A week after losing the election symbol, Pakistan Tehreek-e-Insaf (PTI) leader Barrister Gohar Ali Khan said on Thursday that his party would begin its election campaign on January 20 (Saturday).
Expressing his views about his party’s participation in the upcoming elections, Khan said, “We will run the election campaign across the country. The final list of the candidates will be uploaded today.”
Commenting on the tense relations between Iran and Pakistan, Khan said, “The tension should not escalate with Iran. The entire nation is standing by the Pakistan Army.”
Earlier this week, Gohar ruled out the possibility of a ban on the PTI after Supreme Court’s verdict that upheld the Dec 22 decision of the Election Commission of Pakistan (ECP) to deprive the PTI of its iconic ‘bat’ symbol.
Chief Justice of Pakistan (CJP) Qazi Faez Isa-led three-member bench announced the verdict, dealing a huge blow to Imran Khan-led PTI’s hopes of retaining its election symbol.

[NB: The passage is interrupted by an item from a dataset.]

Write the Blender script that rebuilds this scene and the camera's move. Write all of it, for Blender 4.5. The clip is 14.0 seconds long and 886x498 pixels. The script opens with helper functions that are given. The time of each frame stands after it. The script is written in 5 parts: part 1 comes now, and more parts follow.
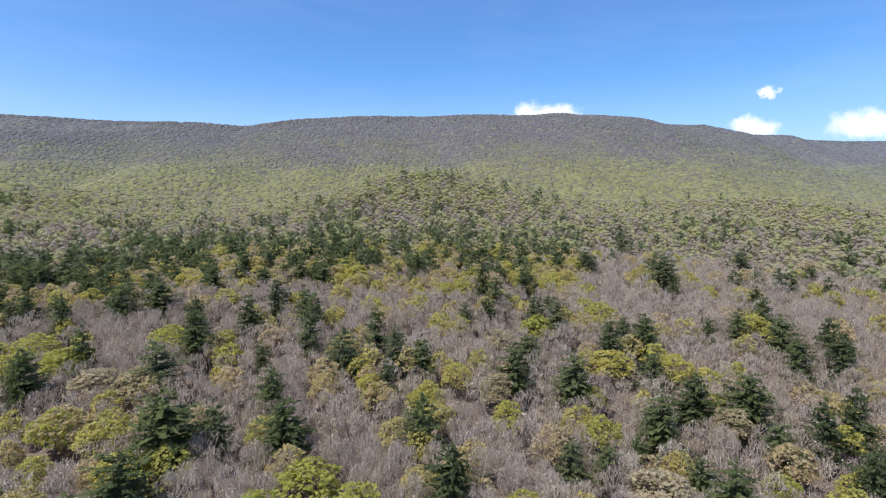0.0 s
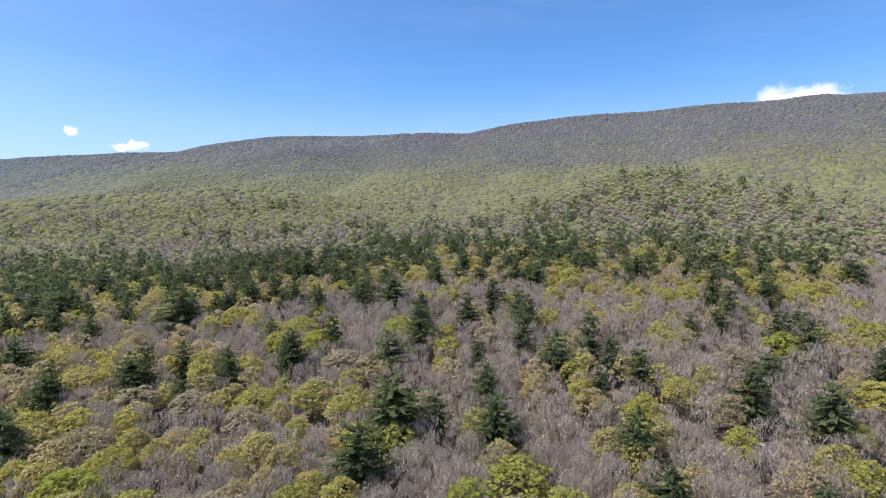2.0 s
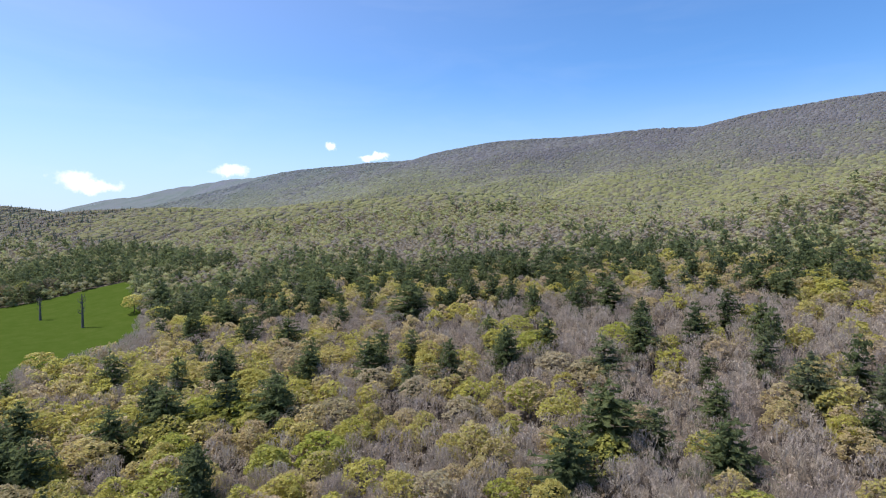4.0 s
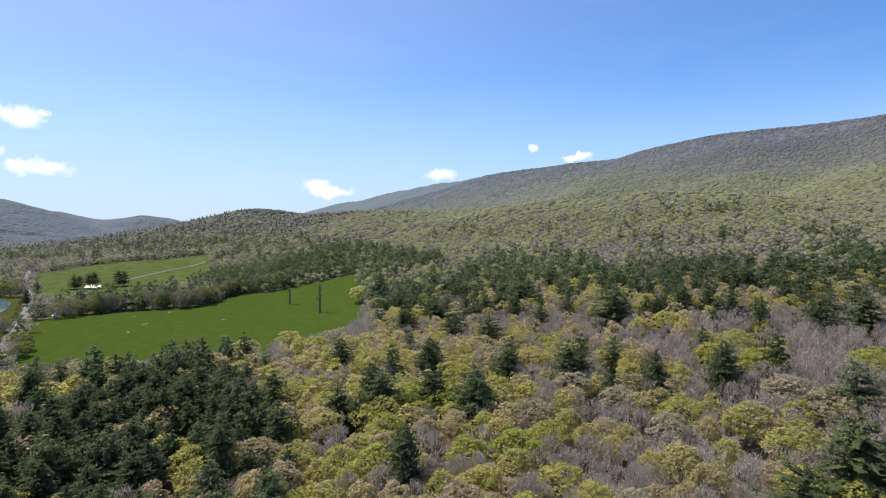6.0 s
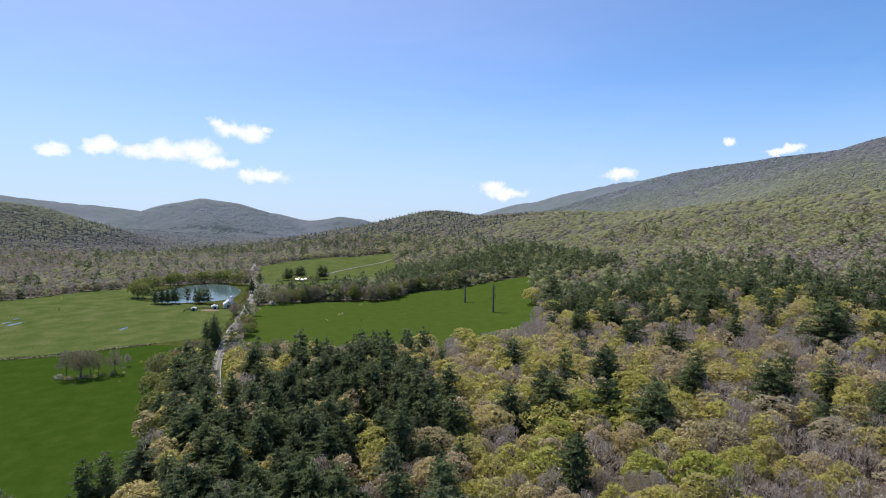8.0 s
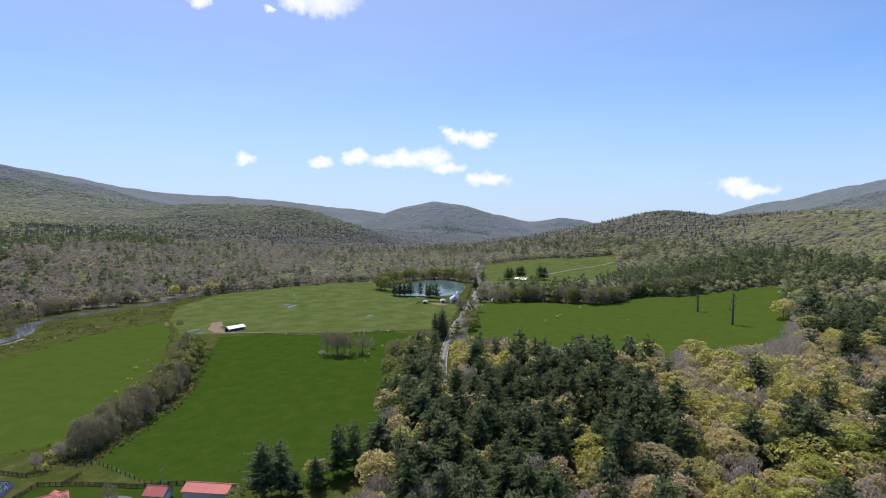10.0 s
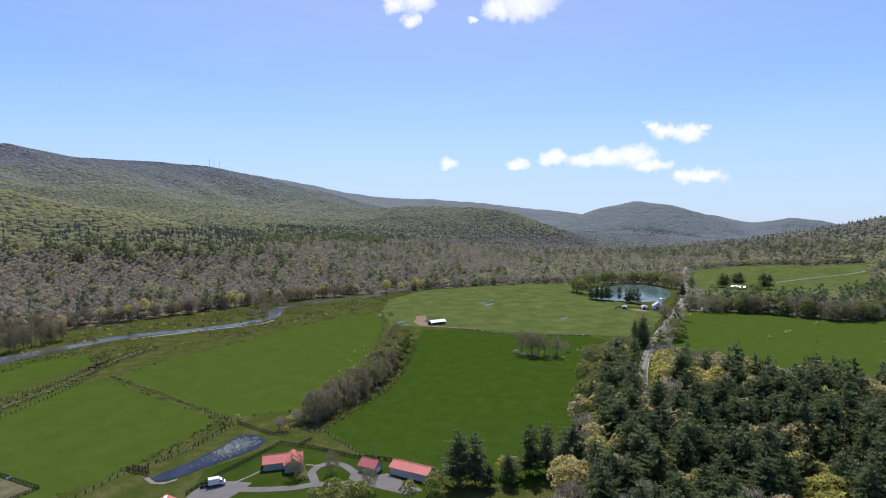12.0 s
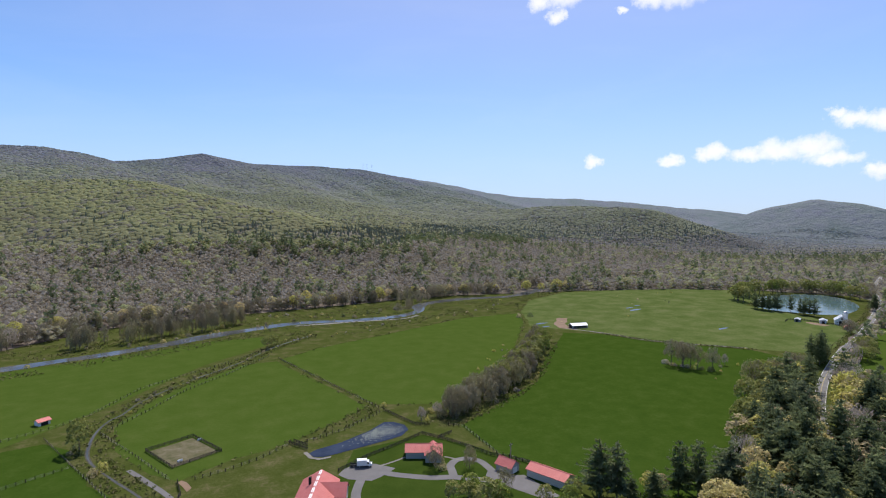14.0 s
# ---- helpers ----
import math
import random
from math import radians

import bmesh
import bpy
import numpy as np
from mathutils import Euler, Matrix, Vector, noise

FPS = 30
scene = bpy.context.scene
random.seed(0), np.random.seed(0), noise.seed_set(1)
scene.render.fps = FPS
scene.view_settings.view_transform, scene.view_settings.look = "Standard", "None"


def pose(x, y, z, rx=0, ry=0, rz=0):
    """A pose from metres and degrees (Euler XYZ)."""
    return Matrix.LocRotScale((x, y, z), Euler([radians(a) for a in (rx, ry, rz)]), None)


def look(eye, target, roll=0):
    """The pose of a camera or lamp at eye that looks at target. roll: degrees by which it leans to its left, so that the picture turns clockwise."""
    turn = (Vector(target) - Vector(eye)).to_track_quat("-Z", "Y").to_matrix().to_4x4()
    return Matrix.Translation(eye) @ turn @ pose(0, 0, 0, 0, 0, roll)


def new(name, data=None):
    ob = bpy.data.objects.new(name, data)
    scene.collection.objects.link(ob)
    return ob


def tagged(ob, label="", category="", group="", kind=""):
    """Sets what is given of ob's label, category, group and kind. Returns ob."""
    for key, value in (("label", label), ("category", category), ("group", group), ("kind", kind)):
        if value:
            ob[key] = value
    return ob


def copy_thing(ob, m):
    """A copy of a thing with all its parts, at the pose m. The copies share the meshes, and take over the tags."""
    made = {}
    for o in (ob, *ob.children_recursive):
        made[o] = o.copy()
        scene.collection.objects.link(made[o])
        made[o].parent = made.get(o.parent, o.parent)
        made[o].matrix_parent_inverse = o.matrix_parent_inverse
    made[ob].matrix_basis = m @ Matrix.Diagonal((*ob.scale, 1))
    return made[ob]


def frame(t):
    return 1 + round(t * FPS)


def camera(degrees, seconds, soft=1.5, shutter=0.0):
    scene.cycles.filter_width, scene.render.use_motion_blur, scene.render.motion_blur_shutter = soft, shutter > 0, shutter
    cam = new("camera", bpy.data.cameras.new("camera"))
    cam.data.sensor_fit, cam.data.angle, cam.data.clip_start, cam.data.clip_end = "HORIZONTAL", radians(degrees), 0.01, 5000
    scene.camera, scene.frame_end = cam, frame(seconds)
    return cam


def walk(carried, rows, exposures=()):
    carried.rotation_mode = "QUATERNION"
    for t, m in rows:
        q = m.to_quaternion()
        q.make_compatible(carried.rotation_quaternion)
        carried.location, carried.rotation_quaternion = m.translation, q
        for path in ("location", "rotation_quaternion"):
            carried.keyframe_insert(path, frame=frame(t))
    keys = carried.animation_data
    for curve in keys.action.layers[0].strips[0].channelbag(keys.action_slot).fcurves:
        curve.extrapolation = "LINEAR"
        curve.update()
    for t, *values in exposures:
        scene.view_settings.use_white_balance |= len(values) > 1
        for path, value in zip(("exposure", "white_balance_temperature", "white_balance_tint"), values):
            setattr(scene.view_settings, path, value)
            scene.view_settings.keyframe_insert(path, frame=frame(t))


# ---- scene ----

As a result, the PTI candidates will now be contesting the elections independently with different electoral symbols while the party no longer has the right to reserved seats for women and minorities.
Speaking at to a news channel, the senior lawyer said that now the PTI has been stripped of its iconic symbol, it doesn’t mean that the party has been dissolved, reiterating it will file a review petition in the Supreme Court against its verdict.
Gohar noted that the PTI would not hold intra-party elections immediately; it will first file a review appeal in the Supreme Court. Moreover, he said, they will not object to changing the bench of the Supreme Court or to the chief justice.
He said that PTI’s intra-party elections were in accordance with the Constitution and were conducted in a ‘transparent manner’.
The PTI leader pointed out that they did not criticise or express distrust in anyone in the judiciary. “We do not attack judges or conduct campaigns against them,” he said, citing example of PML-N senior vice president Maryam Nawaz and JUI-F chief Maulana Fazlur Rehman.